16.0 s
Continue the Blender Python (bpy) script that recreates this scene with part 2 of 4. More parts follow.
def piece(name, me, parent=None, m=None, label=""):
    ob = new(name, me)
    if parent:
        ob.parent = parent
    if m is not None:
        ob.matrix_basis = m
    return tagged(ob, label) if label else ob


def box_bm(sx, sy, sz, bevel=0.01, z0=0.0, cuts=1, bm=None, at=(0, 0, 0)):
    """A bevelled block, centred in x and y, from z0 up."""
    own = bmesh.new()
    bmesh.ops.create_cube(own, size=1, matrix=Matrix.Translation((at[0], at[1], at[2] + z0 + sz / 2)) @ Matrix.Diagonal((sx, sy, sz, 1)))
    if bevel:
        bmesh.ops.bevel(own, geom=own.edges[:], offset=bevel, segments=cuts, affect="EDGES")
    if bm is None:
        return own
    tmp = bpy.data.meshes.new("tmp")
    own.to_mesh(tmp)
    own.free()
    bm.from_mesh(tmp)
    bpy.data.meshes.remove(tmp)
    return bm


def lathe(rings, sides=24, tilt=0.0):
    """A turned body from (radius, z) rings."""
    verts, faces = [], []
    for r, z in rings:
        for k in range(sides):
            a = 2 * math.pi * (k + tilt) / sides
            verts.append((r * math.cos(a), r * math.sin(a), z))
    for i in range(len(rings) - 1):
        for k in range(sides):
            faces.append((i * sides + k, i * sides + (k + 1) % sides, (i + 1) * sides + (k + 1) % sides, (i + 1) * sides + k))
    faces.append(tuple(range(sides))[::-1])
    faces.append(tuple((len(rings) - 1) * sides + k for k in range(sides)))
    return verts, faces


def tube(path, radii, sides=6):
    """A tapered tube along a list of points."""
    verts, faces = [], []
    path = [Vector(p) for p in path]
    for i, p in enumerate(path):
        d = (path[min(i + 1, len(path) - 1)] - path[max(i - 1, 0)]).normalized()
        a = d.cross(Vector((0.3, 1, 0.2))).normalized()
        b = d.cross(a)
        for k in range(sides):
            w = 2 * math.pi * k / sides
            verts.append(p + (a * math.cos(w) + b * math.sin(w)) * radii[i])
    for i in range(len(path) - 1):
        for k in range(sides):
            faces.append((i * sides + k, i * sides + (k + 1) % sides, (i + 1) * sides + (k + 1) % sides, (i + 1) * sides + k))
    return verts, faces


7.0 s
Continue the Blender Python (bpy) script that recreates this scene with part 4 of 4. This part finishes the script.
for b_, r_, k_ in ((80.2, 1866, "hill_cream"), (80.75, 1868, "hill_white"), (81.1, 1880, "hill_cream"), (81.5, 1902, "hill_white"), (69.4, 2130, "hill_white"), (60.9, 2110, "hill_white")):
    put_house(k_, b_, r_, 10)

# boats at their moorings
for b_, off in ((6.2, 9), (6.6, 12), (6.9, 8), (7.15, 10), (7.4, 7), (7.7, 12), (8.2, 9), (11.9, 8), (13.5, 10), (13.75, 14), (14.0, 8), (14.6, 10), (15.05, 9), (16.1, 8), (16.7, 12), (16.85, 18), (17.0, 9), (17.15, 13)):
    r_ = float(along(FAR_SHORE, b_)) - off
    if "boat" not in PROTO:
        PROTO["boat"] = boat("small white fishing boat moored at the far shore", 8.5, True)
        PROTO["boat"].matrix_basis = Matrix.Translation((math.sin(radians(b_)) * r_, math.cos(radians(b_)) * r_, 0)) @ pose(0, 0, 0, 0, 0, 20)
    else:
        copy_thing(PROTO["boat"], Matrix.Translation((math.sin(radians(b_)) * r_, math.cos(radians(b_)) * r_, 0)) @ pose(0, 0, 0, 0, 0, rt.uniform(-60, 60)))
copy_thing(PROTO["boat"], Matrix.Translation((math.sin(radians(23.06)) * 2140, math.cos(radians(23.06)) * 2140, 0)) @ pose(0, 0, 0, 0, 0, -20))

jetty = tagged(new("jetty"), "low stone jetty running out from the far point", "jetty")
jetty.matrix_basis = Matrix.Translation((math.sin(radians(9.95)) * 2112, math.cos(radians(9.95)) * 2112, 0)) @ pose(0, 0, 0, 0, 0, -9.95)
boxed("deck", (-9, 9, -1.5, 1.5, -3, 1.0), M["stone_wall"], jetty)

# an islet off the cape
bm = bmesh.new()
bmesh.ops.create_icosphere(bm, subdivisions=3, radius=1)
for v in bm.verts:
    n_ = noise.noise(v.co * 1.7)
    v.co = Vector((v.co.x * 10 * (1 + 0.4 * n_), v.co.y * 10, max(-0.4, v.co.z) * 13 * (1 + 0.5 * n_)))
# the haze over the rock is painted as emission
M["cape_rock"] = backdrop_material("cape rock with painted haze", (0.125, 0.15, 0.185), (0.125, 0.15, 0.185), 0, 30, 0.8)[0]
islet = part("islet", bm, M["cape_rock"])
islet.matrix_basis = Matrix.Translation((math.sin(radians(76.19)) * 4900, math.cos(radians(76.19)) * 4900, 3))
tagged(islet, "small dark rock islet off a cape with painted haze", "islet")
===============
▸ **THE TASK**: Take the listing above and repeat exactly the lines from the one containing "finishes the script." through the one containing "0, 0, 0, -20))", both included.

▸ **REPLY**:
Continue the Blender Python (bpy) script that recreates this scene with part 4 of 4. This part finishes the script.
for b_, r_, k_ in ((80.2, 1866, "hill_cream"), (80.75, 1868, "hill_white"), (81.1, 1880, "hill_cream"), (81.5, 1902, "hill_white"), (69.4, 2130, "hill_white"), (60.9, 2110, "hill_white")):
    put_house(k_, b_, r_, 10)

# boats at their moorings
for b_, off in ((6.2, 9), (6.6, 12), (6.9, 8), (7.15, 10), (7.4, 7), (7.7, 12), (8.2, 9), (11.9, 8), (13.5, 10), (13.75, 14), (14.0, 8), (14.6, 10), (15.05, 9), (16.1, 8), (16.7, 12), (16.85, 18), (17.0, 9), (17.15, 13)):
    r_ = float(along(FAR_SHORE, b_)) - off
    if "boat" not in PROTO:
        PROTO["boat"] = boat("small white fishing boat moored at the far shore", 8.5, True)
        PROTO["boat"].matrix_basis = Matrix.Translation((math.sin(radians(b_)) * r_, math.cos(radians(b_)) * r_, 0)) @ pose(0, 0, 0, 0, 0, 20)
    else:
        copy_thing(PROTO["boat"], Matrix.Translation((math.sin(radians(b_)) * r_, math.cos(radians(b_)) * r_, 0)) @ pose(0, 0, 0, 0, 0, rt.uniform(-60, 60)))
copy_thing(PROTO["boat"], Matrix.Translation((math.sin(radians(23.06)) * 2140, math.cos(radians(23.06)) * 2140, 0)) @ pose(0, 0, 0, 0, 0, -20))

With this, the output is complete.